Is there a way to create a module that provides the same view as the "My Tickets" or "New Tickets" menu items?
Thanks in advance for your support!
Sincerely,
Eric Johnson
Everybody will be able to see its contents. Do not include usernames, passwords or any other sensitive information.
Latest post by [email protected] on Tuesday, 16 February 2021 10:00 CST
Is there a way to create a module that provides the same view as the "My Tickets" or "New Tickets" menu items?
Thanks in advance for your support!
Sincerely,
Eric Johnson
There is no module for My Tickets. When thinking about it we concluded that the information would be too dense to display in a module or it wouldn't be adequate. What I mean is that if we displayed all information in My Tickets you'd have too much information to fit in a module. If we only showed the ticket title and last response time it would be very much out of context since you couldn't tell the status of your ticket (Open, Pending, Closed, ...), who last replied to it (was it you or a member of the staff) or even which category it was filed in.
If you give me a use case I might be able to understand better why you need it and add it to our to-do list if it's something we can reasonably work out.
Regarding New Tickets, it can't really be made into a module. The interactions required to file a new ticket form don't translate very well to what is reasonable to do in a module. The best approach is to create a Custom module with a button pointing to the New Ticket page for the category that is most appropriate for where it's going to be presented. This is the approach we use on our own site when you view the tickets in a category. When you scroll all the way to the bottom we have a Custom module which shows a button to open a new ticket in the current category. It's literally a different module for each category.
Nicholas K. Dionysopoulos
Lead Developer and Director
🇬🇷Greek: native 🇬🇧English: excellent 🇫🇷French: basic • 🕐 My time zone is Europe / Athens
Please keep in mind my timezone and cultural differences when reading my replies. Thank you!
Nicholas,
Thank you for the explanation. My use case is:
Landing page linked on our support home page, for our users to "Submit New Ticket" built with SP Page Builder.

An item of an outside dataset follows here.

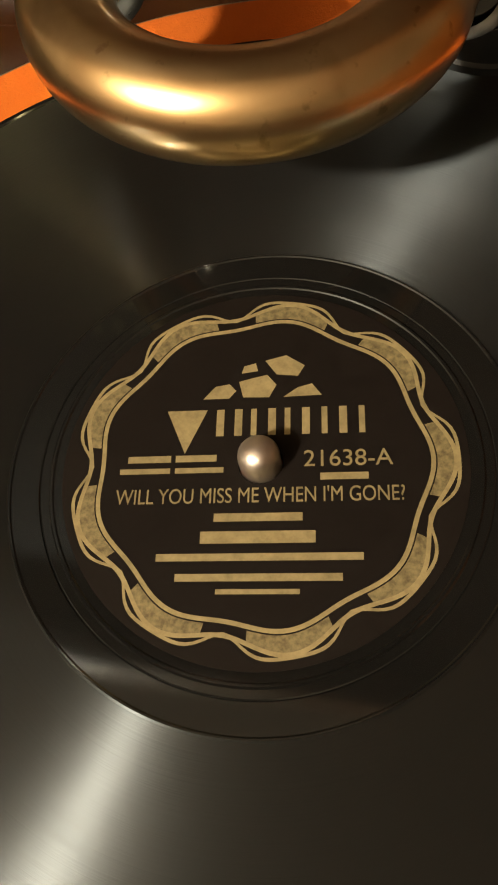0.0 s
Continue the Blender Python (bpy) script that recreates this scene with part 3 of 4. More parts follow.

I have the following modules on the page:
1. Login form- Only displays to Guest Users and redirects after logon to "Submit New Ticket" menu item URL. This workflow works as I intended.
2. Akeeba Ticket Info-Only displays to Registered users
If a user visits this page and is already authenticated, they must click the button My Tickets, then click Submit New Ticket if they wish to submit another ticket. I would like to have Registered users see the My Tickets view initially vs. the Tickets Info View as it eliminates a click.
If you make my case private, I can provide a link to our dev site.
Forgive me if there are other methods to accomplish this. I am new to Joomla.
Thanks,
Eric Johnson
I wouldn't personally use a page builder for this page. It's redundant, it's slow and tends to get in the way every time you upgrade your site. Using Joomla core features is a far superior solution in all respects.
Solution A. Login module and a prayer (easy, not as polished)
Create a menu item which leads directly to the New Ticket page in Akeeba Ticket System.
Publish a login module in the ats-mytickets-top position which displays at the top of the New Ticket page. Set its access to Guest so it only appears to non-logged-in users.
I also recommend publishing a Custom module in the same module position with some text explaining why you need to log in to file a ticket.
The custom module positions are explained Akeeba Ticket System :: Custom module positions in the front-end. When creating a module you won't see them in the drop-down of module positions BUT you can type them into that field anyway.
The downside of the approach above is that if you have no publicly accessible ticket categories the users see a login dialog and below it the new ticket interface with no support categories options. There is, of course, a way to implement a better flow.
Solution B. Smoke and mirrors (marginally more involved, more polished)
Create TWO menu items called New Ticket.
First menu item is of type Users, Login Form and its access is Guest. In its Options tab set the “Menu Item Login Redirect” to the second menu item called New Ticket.
Second menu item is of type Akeeba Ticket System, New Ticket and its access is Registered.
What happens is that both logged out (guest) and logged in users see the New Ticket menu item. Logged out (guest) users clicking on it are taken on a login page which redirects them to the actual New Ticket page upon successful login. Logged in users (Registered) clicking on New Ticket see the actual New Ticket page.
You can use the same trick for the My Tickets page or, in fact, any kind of page you want to hide behind a login wall.
Nicholas K. Dionysopoulos
Lead Developer and Director
🇬🇷Greek: native 🇬🇧English: excellent 🇫🇷French: basic • 🕐 My time zone is Europe / Athens
Please keep in mind my timezone and cultural differences when reading my replies. Thank you!
Nicholas,
Thank you for taking time to provide such a detailed explanation for something that falls outside of ATS. I was starting to discover this route myself but your explanation, for #2 saved me time experimenting.
I will close this case.
Thanks again for your wonderful support!